Hypervisor challenges: The use of virtual machines in the cloud imposes their own claims on database service performance. Any given application or database server running in a hypervisor typically sits in a multi-tenant environment, with different VMs competing for the same set of resources. Moving VMs off a busy server to one that is less busy can interrupt application performance, the ScaleArc authors noted. So does the cloud provider's planned downtime for maintenance, something a running application doesn't anticipate. Servers are taken offline to be given maintenance changes and updates, with a service provider substituting a secondary server in their place. Such a move requires "all clients are disconnected and then reconnected (to the secondary), creating substantial application downtime," the authors said. The process can take "many minutes, meaning users are getting lots of app error messages – the app will often hang or need to be restarted…." according to the their white paper.

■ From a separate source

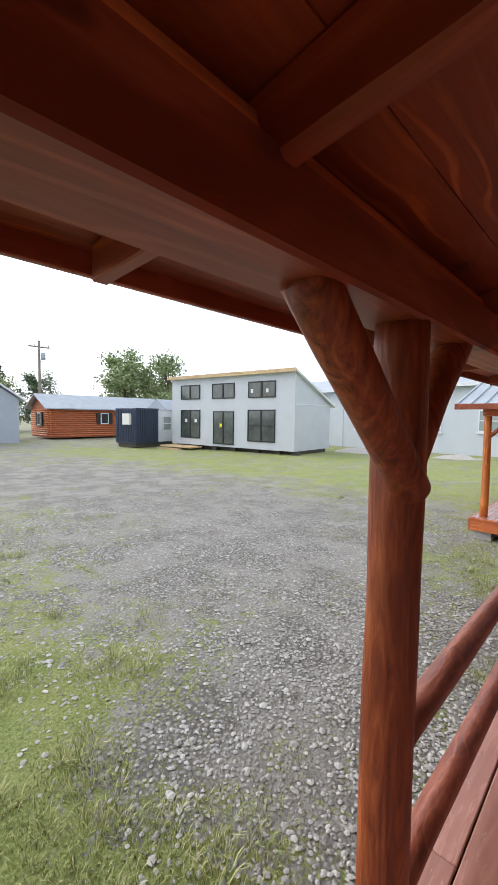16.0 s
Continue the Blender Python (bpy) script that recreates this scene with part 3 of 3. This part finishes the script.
# ---------------- porch swing ----------------
def porch_swing():
    s = root("porch_swing", "red-stained log porch swing hanging from chains, tilted back", "swing", pose(1.25, 6.2, 0.3))
    A, B = 5.50, 6.95
    for y, n in ((A, 1), (B, 2)):
        part("base_log", log((0.87, y, 0.465), (1.33, y, 0.345), 0.052, 0.050, n, 6, 14, 0.06, 0.15), POST, s, smooth=True)
        part("back_upright", log((1.245, y, 0.275), (1.615, y, 0.875), 0.056, 0.052, n + 3, 8, 14, 0.06, 0.15), POST, s, smooth=True)
        part("armrest", log((0.90, y, 0.80), (1.50, y, 0.70), 0.054, 0.046, n + 6, 8, 14, 0.06, 0.15), POST, s, smooth=True)
        part("arm_post", log((0.965, y, 0.47), (1.02, y, 0.77), 0.036, 0.046, n + 9, 6, 12, 0.08, 0.2), POST, s, smooth=True)
        part("arm_post", log((1.17, y, 0.43), (1.25, y, 0.73), 0.034, 0.042, n + 12, 6, 12, 0.08, 0.2), POST, s, smooth=True)
    for k in range(4):
        t = k / 3
        x, z = 0.90 + 0.34 * t, 0.515 - 0.085 * t
        piece("seat_slat", s, RAIL, x - 0.045, x + 0.045, A - 0.02, B + 0.02, z - 0.011, z + 0.011, 0.004).rotation_euler = (0, radians(14), 0)
    for k in range(5):
        t = (k + 0.6) / 5
        x, z = 1.285 + 0.33 * t, 0.40 + 0.52 * t
        ob = piece("back_slat", s, RAIL, x - 0.01, x + 0.01, A - 0.02, B + 0.02, z - 0.045, z + 0.045, 0.004)
        ob.rotation_euler = (0, radians(32), 0)
    part("front_log", log((0.875, A - 0.05, 0.465), (0.875, B + 0.05, 0.465), 0.04, 0.04, 21, 10, 12, 0.05, 0.2), RAIL, s, smooth=True)
    for y in (5.67, 6.87):
        yb = A if y < 6 else B
        h = part("hanger_block", prism([(1.195, 2.225), (1.345, 2.24), (1.305, 2.115), (1.235, 2.115)], y - 0.045, y + 0.012), RAFT, s, "small wooden hanger block")
        part("hook", pipe([(1.27, y - 0.02, 2.125), (1.27, y - 0.02, 2.085), (1.285, y - 0.02, 2.065), (1.27, y - 0.02, 2.035), (1.255, y - 0.02, 2.06)], 0.006, 8), CHAIN, h, smooth=True)
        for c, (fx, fz) in enumerate(((0.90, 0.47), (1.55, 0.78))):
            top = Vector((1.27, y - 0.02, 2.035))
            knot = top.lerp(Vector((1.25, (y + yb) / 2, 1.15)), 1.0)
            bm = bmesh.new()
            path = [(top + Vector((0.012 * (c * 2 - 1), 0, 0)), knot), (knot, Vector((fx, yb - 0.055, fz)))]
            for p, q in path:
                n = int((q - p).length / 0.034)
                for k in range(n):
                    m = p.lerp(q, (k + 0.5) / n)
                    rot = (q - p).to_track_quat("Z", "Y") @ Euler((0, 0, radians(90 * (k % 2)))).to_quaternion()
                    ring = []
                    for e in range(8):
                        an = 2 * math.pi * e / 8
                        cdir = Vector((math.cos(an), 0, math.sin(an)))
                        cc = Vector((math.cos(an) * 0.0095, 0, math.sin(an) * 0.021))
                        ring.append([bm.verts.new(m + rot @ (cc + cdir * 0.0035 * math.cos(u) + Vector((0, 1, 0)) * 0.0035 * math.sin(u))) for u in (0, 1.57, 3.14, 4.71)])
                    for e in range(8):
                        r0, r1 = ring[e], ring[(e + 1) % 8]
                        for u in range(4):
                            bm.faces.new((r0[u], r0[(u + 1) % 4], r1[(u + 1) % 4], r1[u]))
            part("chain", bm, CHAIN, s, "galvanised steel chain")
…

Availability: Cloud suppliers offer guidance on how to avoid an outage, even in the event of a regional data center failure, a point the white paper merely touches upon. When it came to availability, it emphasized the need to be able to perform a database system failover that doesn't impact users, not just address continuous operation of the database application. ScaleArc and other database front end specialists can offer an alternative solution on that front that builds a transaction queue as the failover occurs and an ability to drain the queue in order to maintain database integrity as a secondary system takes over. Third-party front end providers can also ease the pain of planned maintenance, which can cause a customer system to fail unexpectedly under infrastructure as a service. There are several ways to accomplish the goal, but high availability can come with more guarantees when an intermediary works with a provider across many customers to provide the right solution as an outage, planned or unplanned, occurs, the authors said.